CybOXProject / schemas

CybOX Schemas and Schema Development
42 stars 17 forks source link

Too many ways of representing atomic Indicator data #376

Open c-x opened 9 years ago

c-x commented 9 years ago

The standard permit too many ways of describing one single indicator. Because of this, it’s really difficult to implement the standard and being fully compliant with it, so it’s a blocker to a wider adoption (how many vendors are actually talking about supporting STIX/CybOX and how many really do it?).

Example: To describe an IPv4 address, we can today have the following representations:

If the standard were allowing only one way to describes IPv4 addresses, like using the CIDR notation (127.0.0.1/32), it would be super easy to anyone to actually implement the standard. And there is no loss of information because this CIDR notation cover all possibles IPs or Range of IPs. Eventually, for convenience, we may want to have 2 formats: the CIDR notation and the single IP notation, but no more than that.

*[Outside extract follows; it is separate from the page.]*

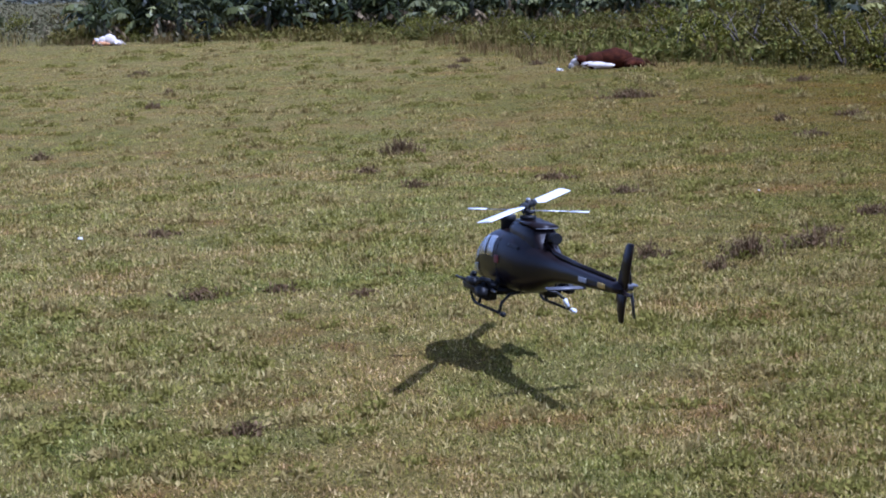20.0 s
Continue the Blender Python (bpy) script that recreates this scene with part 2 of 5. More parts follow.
def field_tones(nodes, links, position, base, strength=1.0):
    """Patches of the field laid over a base colour: lush green, straw, clover, dead brown; darker and yellower towards
    +x, with lens vignette painted in.
    """
    def noise(scale, off, lo, hi, top):
        add = nodes.new("ShaderNodeVectorMath")
        add.operation = "ADD"
        add.inputs[1].default_value = (off, off * 0.7, 0)
        links.new(position, add.inputs[0])
        n = nodes.new("ShaderNodeTexNoise")
        n.inputs["Scale"].default_value, n.inputs["Detail"].default_value, n.inputs["Roughness"].default_value = scale, 5, 0.6
        links.new(add.outputs[0], n.inputs["Vector"])
        mr = nodes.new("ShaderNodeMapRange")
        mr.inputs[1].default_value, mr.inputs[2].default_value, mr.inputs[4].default_value = lo, hi, top
        links.new(n.outputs["Fac"], mr.inputs[0])
        return mr.outputs[0]

    def tinted(fac, a, c, way="MULTIPLY"):
        n = nodes.new("ShaderNodeMix")
        n.data_type, n.blend_type = "RGBA", way
        links.new(fac, n.inputs["Factor"])
        links.new(a, n.inputs[6])
        n.inputs[7].default_value = (*c, 1)
        return n.outputs[2]

    col = base
    # broad swathes: green growth, then pale straw where the turf is worn
    col = tinted(noise(0.22, 300, 0.43, 0.58, 0.6 * strength), col, (0.84, 0.94, 0.73))
    col = tinted(noise(0.45, 340, 0.48, 0.60, 0.7 * strength), col, (1.14, 1.04, 1.12))
    # patches a step or two across
    col = tinted(noise(0.95, 40, 0.50, 0.64, 0.7 * strength), col, (0.75, 0.87, 0.64))
    col = tinted(noise(1.25, 420, 0.50, 0.64, 0.7 * strength), col, (1.20, 1.05, 1.16))
    col = tinted(noise(2.2, 460, 0.52, 0.64, 0.6 * strength), col, (0.74, 0.82, 0.74))
    col = tinted(noise(1.5, 150, 0.53, 0.65, 0.6 * strength), col, (0.98, 0.76, 0.80))
    # small dead and dark spots
    col = tinted(noise(4.6, 120, 0.54, 0.66, 0.7 * strength), col, (0.76, 0.60, 0.66))
    col = tinted(noise(7.5, 500, 0.52, 0.66, 0.7 * strength), col, (0.66, 0.72, 0.62))
    # lens vignette put into the turf colour: darker and yellower as x grows
    cut = nodes.new("ShaderNodeSeparateXYZ")
    links.new(position, cut.inputs[0])
    vignette = nodes.new("ShaderNodeMapRange")
    vignette.inputs[1].default_value, vignette.inputs[2].default_value, vignette.inputs[4].default_value = 1.4, 7.2, 0.92
    links.new(cut.outputs[0], vignette.inputs[0])
    near = nodes.new("ShaderNodeMapRange")
    near.inputs[1].default_value, near.inputs[2].default_value, near.inputs[3].default_value, near.inputs[4].default_value = 20.0, 27.0, 1.0, 0.5
    links.new(cut.outputs[1], near.inputs[0])
    both = nodes.new("ShaderNodeMath")
    both.operation = "MULTIPLY"
    links.new(vignette.outputs[0], both.inputs[0])
    links.new(near.outputs[0], both.inputs[1])
    return tinted(both.outputs[0], col, (0.54, 0.45, 0.16))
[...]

Don’t get me wrong, I’m not saying an analyst shouldn’t be able to input different format of IPv4 in the software it uses (like Soltra Edge for example), I’m saying that particular need is out of the scope of the standard. This is the goal of the software to do the transformation to what the standard is expecting (the CIDR notation).

In short, I think the problem here is that the standard cover some things that should be part of software specifications and not part of the standard itself.

ikiril01 commented 9 years ago

Agreed – I think many of the existing components of CybOX were designed to cover the broadest set of use cases in mind, without considering that many of these cases can be handled in other ways, such as through software specifications. This will be a balancing act, but I think there’s a strong community consensus towards reducing the number of ways of capturing atomic entities such as IP Addresses, and as such Trey and I are making this a high priority for CybOX v3.0.

JasonKeirstead commented 9 years ago

I would propose going with extended CIDR notation (127.0.0.1/255.255.255.0) as this allows you to represent non-contiguous IP spaces and is thus more flexible than shorthand notation.

c-x commented 9 years ago

@JasonKeirstead I don't understand.

255.255.255.0 = 24 bits So 127.0.0.1/24 == 127.0.0.1/255.255.255.0

How do you define non contiguous addresses?

JasonKeirstead commented 9 years ago

@c-x Non-contiguous netmasks are not common, but have useful purposes. For example I can make this netmask that matches any IP that ends in 15: 0.0.0.15/0.0.0.255 . A non-contiguous netmask leverages the fact that a netmask is a true bitmask to match IPs that are not contiguous.

c-x commented 9 years ago

That's interesting! Maybe we should finally allow all those notations but requires a field to know which one it is. It's similar to the description of #379

Ex:

    <cybox:Properties xsi:type="IPv4Obj:IPv4ObjectType" format="cidr">
        <IPv4Obj:Value>199.192.156.134/32</IPv4Obj:Value>
    </cybox:Properties>

Where format could be one of: cidr (ex: 32, 24..), single (none, just a single IP), netmak (ex: 255.255.255.0), extended-cidr (ex: 0.0.0.255)

ikiril01 commented 9 years ago

@c-x I can understand the utility of having a field for explicitly specifying IP formatting, though I wonder if it goes too far in the direction of complexity (that we were trying to avoid with #379), as it means that consumers will have to support all possible IP formats that can be specified in this field. That said, having the four formats may not be that big of a burden, and it should still be possible to naturally validate data contained in a such field (e.g., with a regex), even with four different supported formats.

JasonKeirstead commented 9 years ago

I agree with @ikiril01 I would prefer to just specify one and only one format. I don't see why we need to support multiple formats. KISS. Short CIDR or long-form CIDR are probably the two best options.

c-x commented 9 years ago

Just sharing thoughts :)

I like simple things but we also need to keep flexibility. For IPv4, I would vote for only the CIDR notation, that's the most common and it cover all use cases except non continuous range which are very rare in DFIR.

If we allow only one IP format, then to be consistent we need to be strict on all others format (ex: MAC Address are only described with semicolon)

The difficulty today is that all those formats can be described but we don't know which one it is because no field indicate it. In short, think to it as an object from a programming point of view. If obj.format == cidr then ... etc. That's quite simple compared to today where we have to add conditions like if there is a slash present it might be a cidr ... but I need another if to check the '##'...

JasonKeirstead commented 9 years ago

My only other argument for the long form CIDR is there are gong to be rules on Cisco devices that you won't be able to represent in CybOX with that format because they use the non-contiguous ranges.